AN EXPLANATION OF THE CARTOON
BEFORE ELECTION
Candidate: (all smiles) I shall devote myself entirely to the Interest of our hard-working Population!
Pat: (duped) Let the poor men get good wages and enjoy his Sunday Bitters, and I’ll vote for you!
AFTER ELECTION
Pat: (disappointed) Well yer Honor, where is my Sunday Bitters I voted for?
Alderman: (dignified) We cannot sacrifice the welfare of the community to Party interests!
The cartoon depicts a politician breaking his promise to a voter. He claims that he cannot fulfill his promise because he is serving “the welfare of the community”. Meanwhile, his newly dignified dress suggests a newfound personal wealth. We are meant to suspect that he is lying; he is on the payroll of some special interest.
The voter, a “Pat”, plays the fool in this round of the election game. Will he play the fool again? He might not. The reader of the cartoon – who is no fool – will certainly not. In effect, the cartoon mobilizes voters, saying: “Don’t be a fool! We have to punish lying, promise-breaking politicians by throwing them out of office.” The implicit claim -- which I think is right -- is that this would change the election game for the better.
What would the revised game look like? In the pre-election moment, politicians would campaign on promises they could deliver, knowing that they would be punished at the next election if they were to fail to do so. In a large electorate, this would mean promoting a public policy vision that a majority of citizens found appealing. This is likely to lead to broadly better outcomes than the game where politicians survive in office by serving a small set of special interests.
In the revised game, politicians survive in office by credibly promising 51% the most that they can. This creates the incentive for politicians to promote and pursue divisive or partial public policy: policy that increases the benefits for the winning coalition by imposing costs upon those outside of it. This might mean imposing a religious vision that a majority likes, even if the imposition is loathed by those outside of it. It might mean pursuing a similarly divisive foreign policy or economic policy. Most tragically, a politician that credibly promises to citizens in general what they could expect to gain together (i.e. "the welfare of the community") is likely to lose to one who credibly promises more to roughly half of the citizens because he is willing to offend or offload burdens on roughly half (i.e. the other half) of the citizens.
So we are out of the fire of special interest politics, but into the frying pan of partisan politics (which retains quite a bit of heat from special interests). The descriptive aspect of my research focuses on this situation. The design aspect focuses on how we might escape it. The design question is this: is there any way to change the electoral game so that impartial politics would result?
I propose a simple turn-taking rule. Consider a high-stakes executive office like that of mayor, governor or president. If a candidate builds a supermajority of, say, 60%, then he wins the full term. If all candidates fail to build the broader supermajority, then the 1st place and 2nd place finishers take alternating years in office. I call this a turn-taking mechanism. There is quite a bit of nearby "design space" to explore: one could vary the supermajority threshold required to win the whole term, one could vary the proportion of the term that a coalition wins (perhaps with the size of their votes), one could vary the ballots used to pick winners, etc. But let us stick with the simple case for now.

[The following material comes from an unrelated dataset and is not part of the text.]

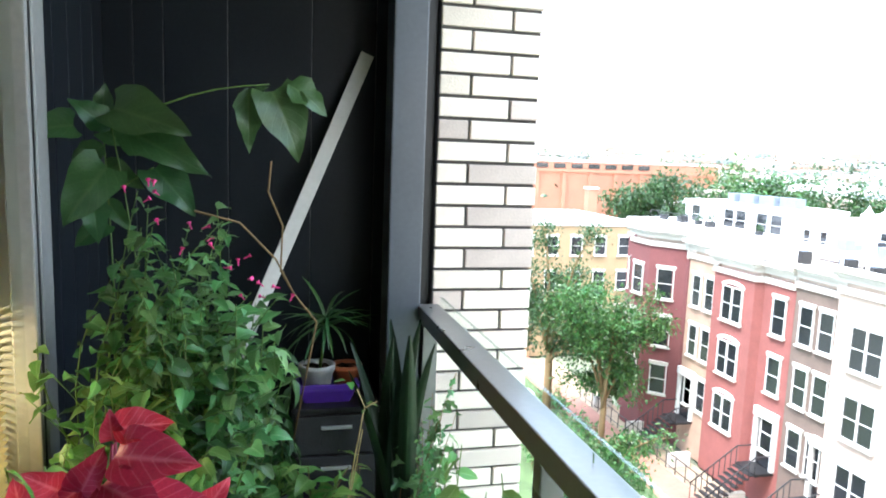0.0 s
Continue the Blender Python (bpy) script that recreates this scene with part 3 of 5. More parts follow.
# ---- planting bed behind the edging board ----
edging = tagged(thing("edging_board", "weathered grey wooden board edging the planting bed", "edging"), kind="structure")
part("board", box(0.285, 0.312, 0.35, 2.10, 0.0, 0.135, 0.004), M["kerb"], edging)
part("cap", box(0.313, 0.345, 0.36, 2.10, 0.0, 0.105, 0.006), M["concrete"], edging, "crumbling concrete strip")
part("batten", box(0.272, 0.2845, 0.55, 1.62, 0.0, 0.016, 0.002), M["pale_wood"], edging, "thin bare wood batten")
bed = bmesh.new()
bmesh.ops.create_grid(bed, x_segments=16, y_segments=120, size=0.5)
for v in bed.verts:
    x, y = 0.4295 + v.co.x * 0.167, 1.24 + v.co.y * 1.76
    v.co = Vector((x, y, 0.085 + 0.035 * noise.noise(Vector((x * 14, y * 14, 0))) + 0.012 * noise.noise(Vector((x * 60, y * 60, 3)))))
planting_bed = tagged(part("planting_bed", bed, M["soil"], smooth=True), "dark loose soil along the railing", "soil", kind="structure")

# ---- the apartment building that carries the balcony ----
apartment = tagged(thing("apartment_building", "grey brick apartment building carrying the balcony", "building"), kind="structure")
OWN = mat("own_brick_facade", (0.45, 0.41, 0.36), 0.8, var=0.15, scale=2, bump=0.3, bump_scale=12)
part("lower_storeys", box(-12, 0.54, -14, 14, -16.5, -0.225), OWN, apartment)
part("core", box(-12, -2.31, -14, 14, -0.224, 9.0), OWN, apartment)
part("upper_storeys", box(-2.309, 0.55, -14, 14, 2.871, 9.0), OWN, apartment)
part("side_wing", box(-2.309, 0.55, 2.81, 14, -0.224, 2.87), OWN, apartment)
part("side_wing", box(-2.309, 0.55, -14, -2.79, -0.224, 2.87), OWN, apartment)

# ---- street below and the city ----
GZ = -16.4
CITY = dict(
    ground=mat("city_ground", (0.16, 0.15, 0.13), 0.9, var=0.25, scale=0.05, bump=0.0, col2=(0.15, 0.18, 0.12)),
    pave=mat("red_brick_paving", (0.36, 0.18, 0.135), 0.85, var=0.2, scale=0.8, bump=0.1, bump_scale=12),
    road=mat("asphalt", (0.11, 0.11, 0.112), 0.85, var=0.15, scale=0.6, bump=0.1, bump_scale=20),
    lawn=mat("grass", (0.10, 0.145, 0.06), 0.95, var=0.4, scale=1.2, bump=0.5, bump_scale=30),
    earth=mat("bare_earth", (0.36, 0.28, 0.20), 0.95, var=0.25, scale=1.5, bump=0.3, bump_scale=20),
    stone=mat("pale_limestone", (0.56, 0.53, 0.48), 0.75, var=0.08, scale=1.5, bump=0.1, bump_scale=14),
    white=mat("white_roof_membrane", (0.66, 0.68, 0.70), 0.7, var=0.08, scale=0.5, bump=0.05),
    tan_roof=mat("gravel_roof", (0.40, 0.34, 0.28), 0.9, var=0.15, scale=0.8, bump=0.2, bump_scale=20),
    pane=mat("dark_window_glass", (0.018, 0.02, 0.024), 0.08, var=0.3, scale=0.6, bump=0.0, spec=0.7),
    trim=mat("white_window_trim", (0.66, 0.65, 0.62), 0.5, var=0.05, scale=2, bump=0.0),
    iron=mat("black_iron", (0.02, 0.02, 0.022), 0.5, var=0.2, scale=3, bump=0.0),
    slate=mat("blue_grey_cladding", (0.16, 0.19, 0.23), 0.6, var=0.1, scale=1, bump=0.0),
    # orange brick, lightened so that its colour carries the haze of distance
    orange=mat("hazed_orange_brick", (0.44, 0.20, 0.13), 0.85, var=0.12, scale=0.3, bump=0.0),
    yellow=mat("yellow_brick", (0.38, 0.26, 0.15), 0.85, var=0.12, scale=0.6, bump=0.0),
)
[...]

The turn-taking term creates the incentives for politicians to build broader supermajority coalitions if possible. This would mean reaching out past swing voters to the base voters of the other coalition. So long as that is impossible and the polity remains divided into roughly equal "major" coalitions, those coalitions are put in a position where they can hold one another reciprocally accountable. Each coalition would be free to pursue its partial public policy vision, but the fact that they will be taking turns so long as division persists opens up an alternative equilibrium that I call government by the golden rule. What would policy and policy-making institutions look like if the ruling coalition treated the opposition as it wanted to be treated?
My conjecture is that government by the golden rule would allow many of the conflict-resolving and conflict-avoiding mechanisms that are already familiar to us -- for example, individual rights, federalism, transparency, an independent judiciary and a meritocratic civil service -- to blossom into a fuller form where they have already taken root, and to take root for the first time where they have not.
In this situation, politicians would have less reason -- and over time, less ability -- to put partisan or special interests above the impartial interest. So that the alderman could genuinely say to the voter, "We cannot sacrifice the welfare of the community to partisan interests." So long as other partisan interests or special interests were not being served either, a voter could accept the result without being played as a fool.
This raises more questions than it answers, but that is my research.